For microphones, “We use a lot of Audio-Technica mics: 4050s, 4033s on vocals and guitars. We also have a couple of the Shure KSMs that we use. Most of the acoustic instruments are close-miked — I’m a single-mic guy with guitars. Depending on the session, I’ll use either Audio-Technicas or [AKG] 451s; maybe a [Neumann] KM84 in there.” The album was recorded to Pro Tools and then mixed by Turner (with one exception) at Quad Studios in Nashville on a Neve 8068.

“We don’t toil over the mixes,” Turner says of his and Cash’s approach. “You don’t want to lose the magic of the track. Basically, I just want to make sure everything has its space, and I try to lay out the mix to reflect where people were in the room. I want to hear it the way I see it [go down in the tracking].”

The one song on the album Turner did not mix was Johnny Cash’s striking version of “Engine One-Forty-Three,” one of those classic, gruesome, death-on-the-railroad tales that are so much a part of the American folk tradition. “I got sick and couldn’t do the mixing date,” Turner says, “so John [Carter Cash] ended up doing it, and, actually, it’s appropriate that he did.

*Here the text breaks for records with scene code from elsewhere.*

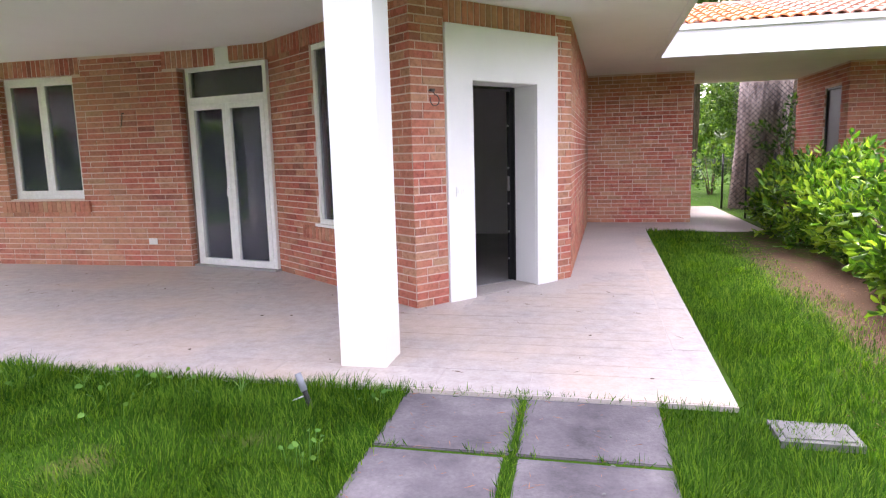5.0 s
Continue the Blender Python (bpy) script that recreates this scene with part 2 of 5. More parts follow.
# EARTH is bed soil, darkened to carry the shadow below the bushes
STRAW, THIN, EARTH = (0.25, 0.18, 0.095), (0.15, 0.14, 0.05), (0.075, 0.048, 0.032)
PATCHES = [((-3.55, 2.5, 1.15, 0.85, 0.55), STRAW), ((-2.6, 4.1, 0.75, 0.6, 0.5), THIN), ((-8.1, 1.6, 1.35, 1.35, 0.55), STRAW), ((-5.6, 3.9, 0.9, 0.7, 0.45), THIN),
           ((-1.9, 5.1, 0.5, 0.5, 0.4), THIN), ((3.1, 6.0, 1.7, 16.0, 0.8), EARTH), ((-2.9, 0.0, 4.2, 0.85, 0.5), EARTH), ((2.1, 4.4, 0.75, 1.6, 0.45), THIN), ((-1.15, 5.45, 0.8, 0.5, 0.25), THIN)]


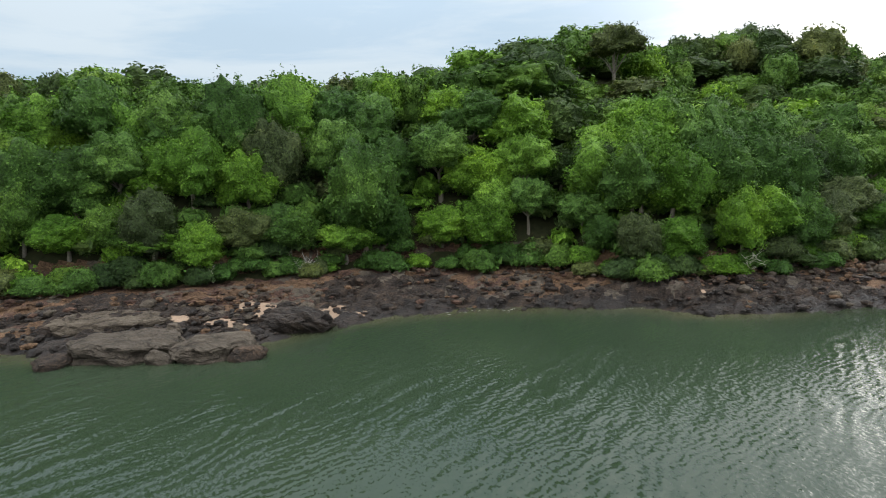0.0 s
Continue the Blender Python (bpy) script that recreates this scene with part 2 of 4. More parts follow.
BARK = simple("bark", [(0.3, (0.10, 0.085, 0.065)), (0.7, (0.26, 0.24, 0.20))], 3.0, bump=0.03)
PALE_BARK = simple("pale_bark", [(0.3, (0.32, 0.31, 0.28)), (0.7, (0.52, 0.50, 0.45))], 2.0, bump=0.02)


def rock_material(name, stops, rough, spec, crack=0.8):
    """Weathered rock: mottled colour, dark joints, pitted relief."""
    m, t, b = material(name, rough, spec)
    where = place(t, (0.75, 1.15, 1.3), 28)
    n = node(t, "ShaderNodeTexNoise", Scale=0.55, Detail=9.0, Roughness=0.68)
    fine = node(t, "ShaderNodeTexNoise", Scale=5.0, Detail=6.0, Roughness=0.65)
    joints = node(t, "ShaderNodeTexVoronoi", Scale=crack)
    joints.feature = "DISTANCE_TO_EDGE"
    warp = node(t, "ShaderNodeTexNoise", Scale=1.3, Detail=4.0)
    t.links.new(where, warp.inputs["Vector"])
    shift = node(t, "ShaderNodeVectorMath")
    shift.operation = "ADD"
    t.links.new(where, shift.inputs[0])
    t.links.new(warp.outputs["Color"], shift.inputs[1])
    t.links.new(shift.outputs[0], joints.inputs["Vector"])
    for q in (n, fine):
        t.links.new(where, q.inputs["Vector"])
    c = mixed(t, 0.5, ramp(t, n.outputs["Fac"], stops), ramp(t, fine.outputs["Fac"], stops))
    dark = ramp(t, joints.outputs["Distance"], [(0.0, (0.5, 0.49, 0.48)), (0.06, (1.0, 1.0, 1.0))])
    c = mixed(t, 1.0, c, dark, "MULTIPLY")
    info = t.nodes.new("ShaderNodeObjectInfo")
    own = ramp(t, info.outputs["Random"], [(0.0, (0.75, 0.75, 0.77)), (1.0, (1.25, 1.2, 1.12))])
    t.links.new(mixed(t, 1.0, c, own, "MULTIPLY"), b.inputs["Base Color"])
    one = node(t, "ShaderNodeBump", Strength=1.0, Distance=0.5)
    two = node(t, "ShaderNodeBump", Strength=1.0, Distance=0.22)
    three = node(t, "ShaderNodeBump", Strength=0.6, Distance=0.12)
    three.inputs["Height"].default_value = 0.0
    t.links.new(n.outputs["Fac"], one.inputs["Height"])
    t.links.new(fine.outputs["Fac"], two.inputs["Height"])
    t.links.new(ramp(t, joints.outputs["Distance"], [(0.0, (0, 0, 0)), (0.12, (1, 1, 1))]), three.inputs["Height"])
    t.links.new(one.outputs[0], two.inputs["Normal"])
    t.links.new(two.outputs[0], three.inputs["Normal"])
    t.links.new(three.outputs[0], b.inputs["Normal"])
    return m


ROCK = rock_material("shore_rock", [(0.36, (0.008, 0.007, 0.006)), (0.5, (0.029, 0.021, 0.016)), (0.66, (0.125, 0.084, 0.056))], 0.75, 0.25)
RED_ROCK = rock_material("red_rock", [(0.36, (0.020, 0.011, 0.009)), (0.5, (0.082, 0.045, 0.032)), (0.64, (0.25, 0.150, 0.102))], 0.8, 0.2, 1.7)
SCREE = rock_material("tan_scree", [(0.34, (0.045, 0.027, 0.017)), (0.5, (0.14, 0.085, 0.050)), (0.66, (0.34, 0.215, 0.130))], 0.9, 0.15, 3.0)
WET_ROCK = rock_material("wet_rock", [(0.30, (0.007, 0.006, 0.005)), (0.5, (0.022, 0.017, 0.014)), (0.68, (0.075, 0.054, 0.040))], 0.62, 0.3)
PALE_ROCK = rock_material("pale_rock", [(0.30, (0.034, 0.027, 0.020)), (0.5, (0.098, 0.080, 0.060)), (0.68, (0.20, 0.168, 0.128))], 0.85, 0.2, 0.38)
LEDGE = rock_material("brown_ledge", [(0.34, (0.009, 0.007, 0.006)), (0.5, (0.034, 0.027, 0.022)), (0.68, (0.105, 0.080, 0.062))], 0.78, 0.25, 0.7)
SHELL_SAND = simple("shell_sand", [(0.3, (0.22, 0.15, 0.10)), (0.7, (0.40, 0.29, 0.20))], 1.2, 0.9, 0.2, 0.03)
SAND = simple("sand", [(0.3, (0.10, 0.078, 0.060)), (0.7, (0.165, 0.128, 0.098))], 0.35, 0.9, 0.2, 0.02)
SOIL = simple("forest_floor", [(0.3, (0.014, 0.016, 0.008)), (0.6, (0.026, 0.030, 0.013)), (0.8, (0.05, 0.040, 0.024))], 0.25, 0.95, 0.1, 0.15)


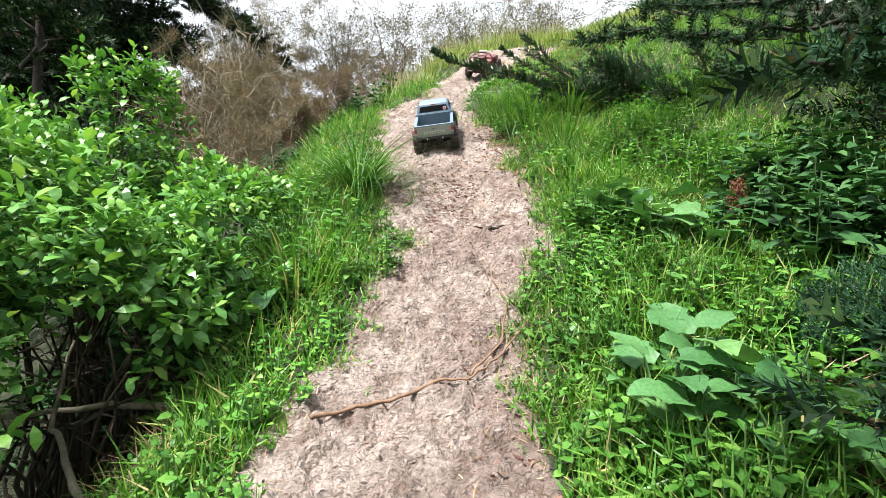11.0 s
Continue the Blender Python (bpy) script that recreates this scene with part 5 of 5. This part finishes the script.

It’s a neat little twist that he got to mix his father’s last track.”

“It did end up being the last thing he ever recorded, just a couple of weeks before he died,” Carter Cash adds. “We did it here in the Cabin. He was weak; you can hear that. But it’s totally honest. It’s who he was at that time. He still told a great story and just like always, you can feel the emotion. The last line he ever sang was ‘Nearer my God to thee.’ Pretty strong stuff there,” he adds quietly. “That session was very meaningful for me. It was very close and tender.”

Carter Cash notes that Janette and Joe Carter will have an album of their own coming out soon, “and they’re really very close in style to the original Carter Family. They’re the real thing.”

Turner adds, “And keep an eye on the Peasall Sisters. Those girls are something else! They’ve got the Carter Sisters’ thing goin’ on like you wouldn’t believe. You’ll be hearing a lot more from them.”

As we will from Norman and Nancy Blake and Emmylou Harris and the others who have devoted so much of their lives to performing traditional music. “The title of the album says it all,” Carter Cash concludes. “Hopefully, what we’re doing is carrying on that unbroken circle.”